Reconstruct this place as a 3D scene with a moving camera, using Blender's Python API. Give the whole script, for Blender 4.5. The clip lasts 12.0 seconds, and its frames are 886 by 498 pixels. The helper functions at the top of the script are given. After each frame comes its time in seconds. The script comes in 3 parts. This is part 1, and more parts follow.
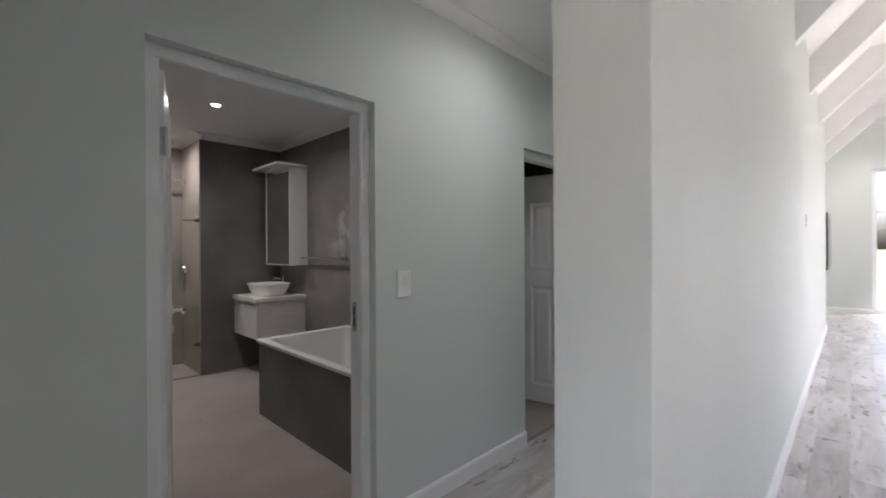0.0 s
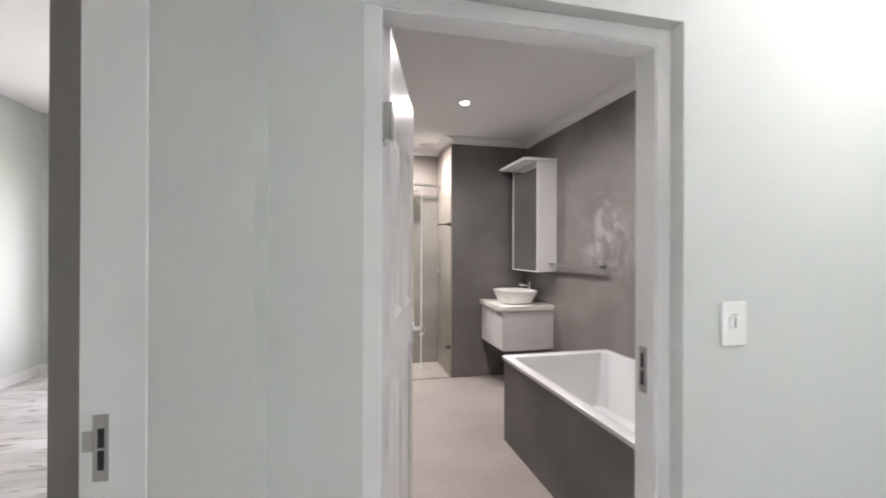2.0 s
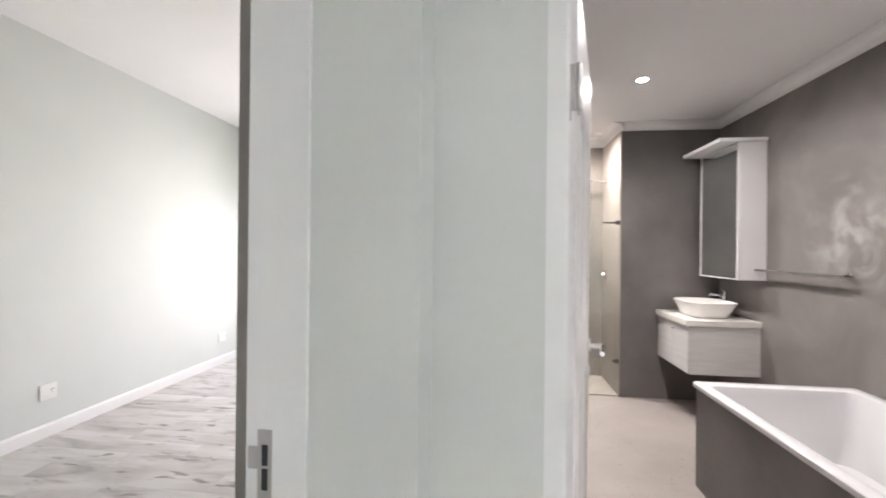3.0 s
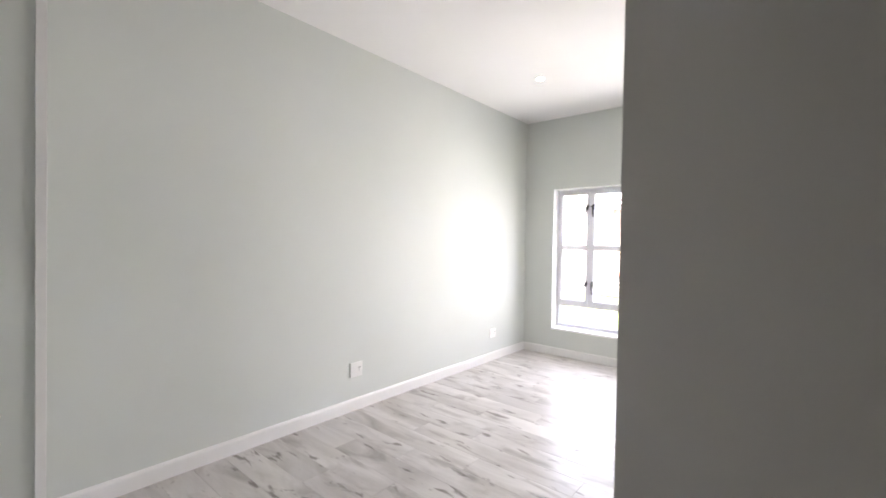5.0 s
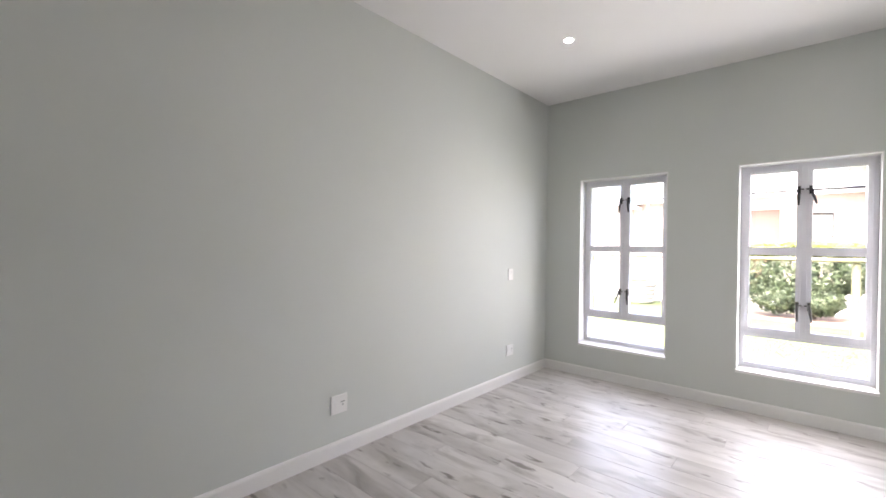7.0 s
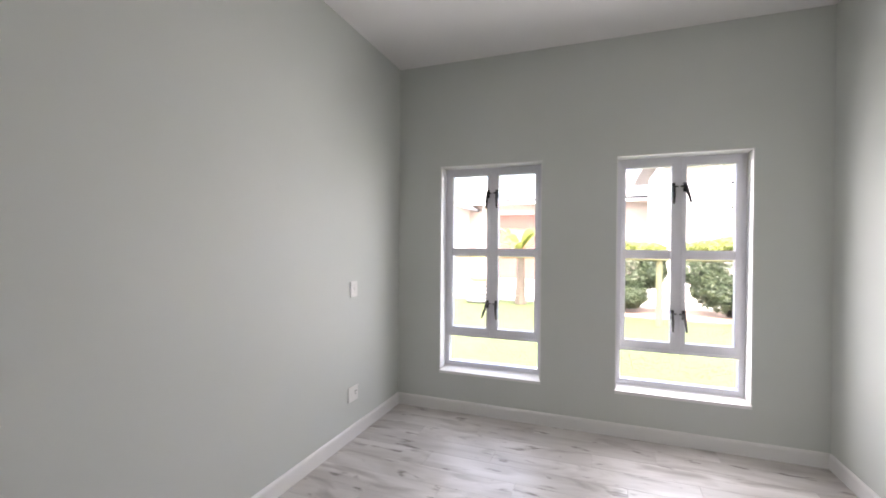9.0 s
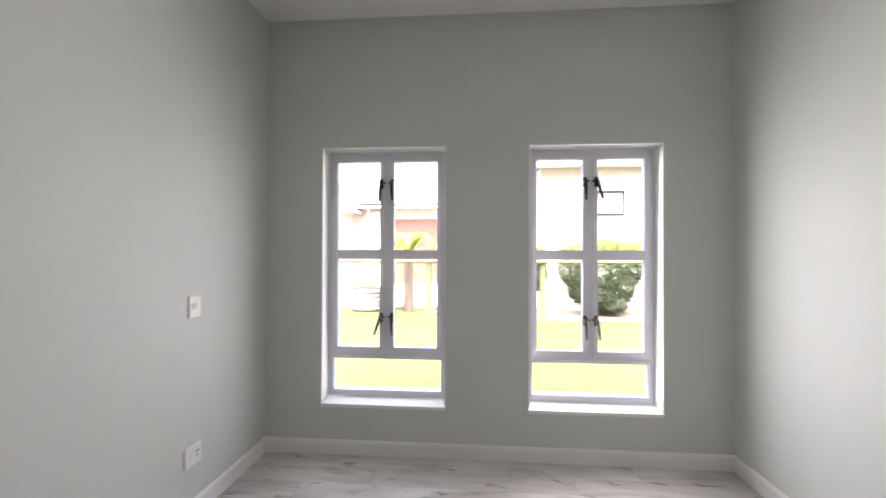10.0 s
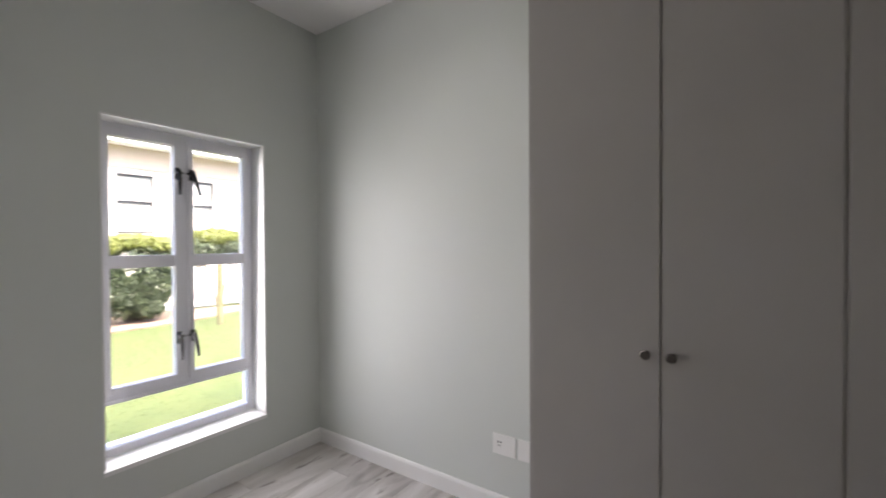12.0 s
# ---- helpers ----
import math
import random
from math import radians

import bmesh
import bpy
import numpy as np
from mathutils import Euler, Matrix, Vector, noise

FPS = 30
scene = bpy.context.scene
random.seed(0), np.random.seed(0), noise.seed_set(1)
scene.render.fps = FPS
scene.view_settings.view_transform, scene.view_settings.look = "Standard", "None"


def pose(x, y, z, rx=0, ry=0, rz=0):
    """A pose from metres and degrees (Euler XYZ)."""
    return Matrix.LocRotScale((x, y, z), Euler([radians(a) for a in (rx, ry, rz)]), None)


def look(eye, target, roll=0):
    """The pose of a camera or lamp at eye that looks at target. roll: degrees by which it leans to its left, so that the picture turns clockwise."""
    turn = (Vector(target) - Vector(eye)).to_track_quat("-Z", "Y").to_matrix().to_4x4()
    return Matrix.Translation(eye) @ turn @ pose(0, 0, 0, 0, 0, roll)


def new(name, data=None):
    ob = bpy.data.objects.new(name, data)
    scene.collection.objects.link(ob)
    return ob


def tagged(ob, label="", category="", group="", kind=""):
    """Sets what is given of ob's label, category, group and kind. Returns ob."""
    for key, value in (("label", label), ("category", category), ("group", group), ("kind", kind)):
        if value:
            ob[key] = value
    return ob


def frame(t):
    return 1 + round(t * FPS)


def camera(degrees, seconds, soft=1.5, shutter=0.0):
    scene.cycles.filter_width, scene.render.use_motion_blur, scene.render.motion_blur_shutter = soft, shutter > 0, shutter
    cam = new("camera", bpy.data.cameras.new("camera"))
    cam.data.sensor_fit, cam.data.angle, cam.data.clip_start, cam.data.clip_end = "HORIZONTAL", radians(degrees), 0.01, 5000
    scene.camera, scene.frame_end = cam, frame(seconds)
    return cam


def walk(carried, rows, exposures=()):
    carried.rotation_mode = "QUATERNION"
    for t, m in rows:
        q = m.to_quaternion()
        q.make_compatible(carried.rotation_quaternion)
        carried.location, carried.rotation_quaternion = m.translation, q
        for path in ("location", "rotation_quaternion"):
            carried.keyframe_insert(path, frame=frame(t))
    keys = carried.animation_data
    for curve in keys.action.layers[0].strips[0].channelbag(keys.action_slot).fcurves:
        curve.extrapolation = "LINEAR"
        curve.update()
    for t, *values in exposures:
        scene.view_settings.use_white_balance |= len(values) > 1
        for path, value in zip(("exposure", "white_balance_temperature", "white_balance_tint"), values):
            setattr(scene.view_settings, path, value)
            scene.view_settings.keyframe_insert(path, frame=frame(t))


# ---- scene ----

EXERCISE INSTRUCTIONS: From start to finish, output the listing exactly, but omit its pictures.

WRITTEN ANSWER:
Reconstruct this place as a 3D scene with a moving camera, using Blender's Python API. Give the whole script, for Blender 4.5. The clip lasts 12.0 seconds, and its frames are 886 by 498 pixels. The helper functions at the top of the script are given. After each frame comes its time in seconds. The script comes in 3 parts. This is part 1, and more parts follow.
0.0 s
2.0 s
3.0 s
5.0 s
7.0 s
9.0 s
10.0 s
12.0 s
# ---- helpers ----
import math
import random
from math import radians

import bmesh
import bpy
import numpy as np
from mathutils import Euler, Matrix, Vector, noise

FPS = 30
scene = bpy.context.scene
random.seed(0), np.random.seed(0), noise.seed_set(1)
scene.render.fps = FPS
scene.view_settings.view_transform, scene.view_settings.look = "Standard", "None"


def pose(x, y, z, rx=0, ry=0, rz=0):
    """A pose from metres and degrees (Euler XYZ)."""
    return Matrix.LocRotScale((x, y, z), Euler([radians(a) for a in (rx, ry, rz)]), None)


def look(eye, target, roll=0):
    """The pose of a camera or lamp at eye that looks at target. roll: degrees by which it leans to its left, so that the picture turns clockwise."""
    turn = (Vector(target) - Vector(eye)).to_track_quat("-Z", "Y").to_matrix().to_4x4()
    return Matrix.Translation(eye) @ turn @ pose(0, 0, 0, 0, 0, roll)


def new(name, data=None):
    ob = bpy.data.objects.new(name, data)
    scene.collection.objects.link(ob)
    return ob


def tagged(ob, label="", category="", group="", kind=""):
    """Sets what is given of ob's label, category, group and kind. Returns ob."""
    for key, value in (("label", label), ("category", category), ("group", group), ("kind", kind)):
        if value:
            ob[key] = value
    return ob


def frame(t):
    return 1 + round(t * FPS)


def camera(degrees, seconds, soft=1.5, shutter=0.0):
    scene.cycles.filter_width, scene.render.use_motion_blur, scene.render.motion_blur_shutter = soft, shutter > 0, shutter
    cam = new("camera", bpy.data.cameras.new("camera"))
    cam.data.sensor_fit, cam.data.angle, cam.data.clip_start, cam.data.clip_end = "HORIZONTAL", radians(degrees), 0.01, 5000
    scene.camera, scene.frame_end = cam, frame(seconds)
    return cam


def walk(carried, rows, exposures=()):
    carried.rotation_mode = "QUATERNION"
    for t, m in rows:
        q = m.to_quaternion()
        q.make_compatible(carried.rotation_quaternion)
        carried.location, carried.rotation_quaternion = m.translation, q
        for path in ("location", "rotation_quaternion"):
            carried.keyframe_insert(path, frame=frame(t))
    keys = carried.animation_data
    for curve in keys.action.layers[0].strips[0].channelbag(keys.action_slot).fcurves:
        curve.extrapolation = "LINEAR"
        curve.update()
    for t, *values in exposures:
        scene.view_settings.use_white_balance |= len(values) > 1
        for path, value in zip(("exposure", "white_balance_temperature", "white_balance_tint"), values):
            setattr(scene.view_settings, path, value)
            scene.view_settings.keyframe_insert(path, frame=frame(t))


# ---- scene ----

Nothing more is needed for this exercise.